A historic wooden ferry that has undergone a hybrid conversion will be part of the G7 summit in Cornwall, UK.

'Kingsley II'

'Kingsley II' has been retrofitted with a hybrid engine. Photo: REAPsystems

Fal River Cornwall’s (Cornwall Ferries Ltd) 1934-built Kingsley II was modernised by engineers from REAPsystems, supported by battery manufacturer GS Yuasa as part of the Innovate UK-supported HEVIMA (Hybrid Electrical Vessel propulsion with Integrated Motor Assist) project.

Chairman of Fal River Cornwall, Tim Smithies, said: “We have found passengers enjoyed the quieter engine operation and also were fascinated by these steps we are taking to address the UK zero carbon goals in the marine sector.”

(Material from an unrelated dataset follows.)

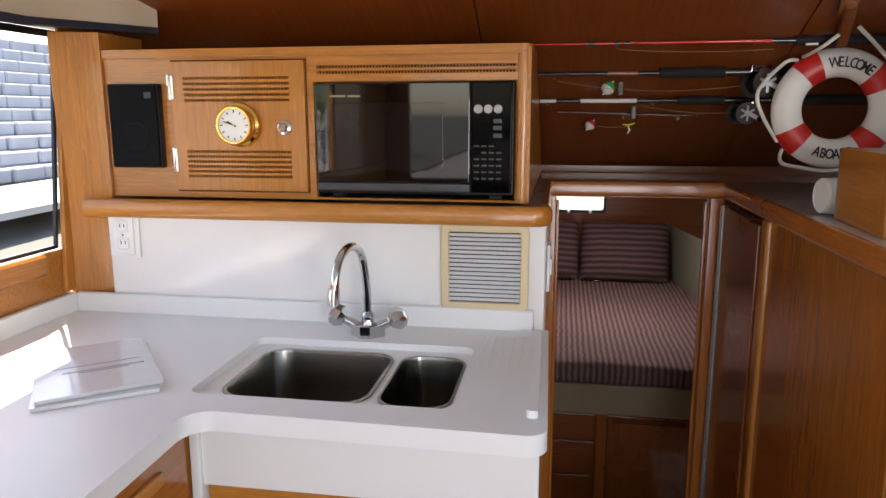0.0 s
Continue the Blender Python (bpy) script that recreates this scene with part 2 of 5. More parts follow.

Important for cutting carbon

The HEVIMA project, led by REAPsystems, used the ferry as a test bed for a new electric and diesel hybrid engine backed with lithium-ion batteries. This is the first hybrid diesel electric engine to be retro-installed on a passenger ferry of this scale in the UK.

GS Yuasa worked with the project teams to deliver a safe battery suitable for marine integration and approved by Lloyds Register and the Maritime & Coastguard Agency for commercial use. The Kingsley II also features a HEID Antriebstechni bespoke clutch that connects directly to the engine, saving space.

Following the installation, the ferry was successfully commercially operated in the summer of 2019 along the River Fal between the ports of St Mawes and Trelissick.

The propulsion system operates on electric power in the Special Area of Conservation in St Mawes and in the upper reaches of the Fal, reducing carbon emissions and noise pollution.

From 9 June, during the G7 conference the Kingsley II will be alongside in Falmouth and available to the press and VIPs for demonstrations and cruises. There will also be interview opportunities with key stakeholders.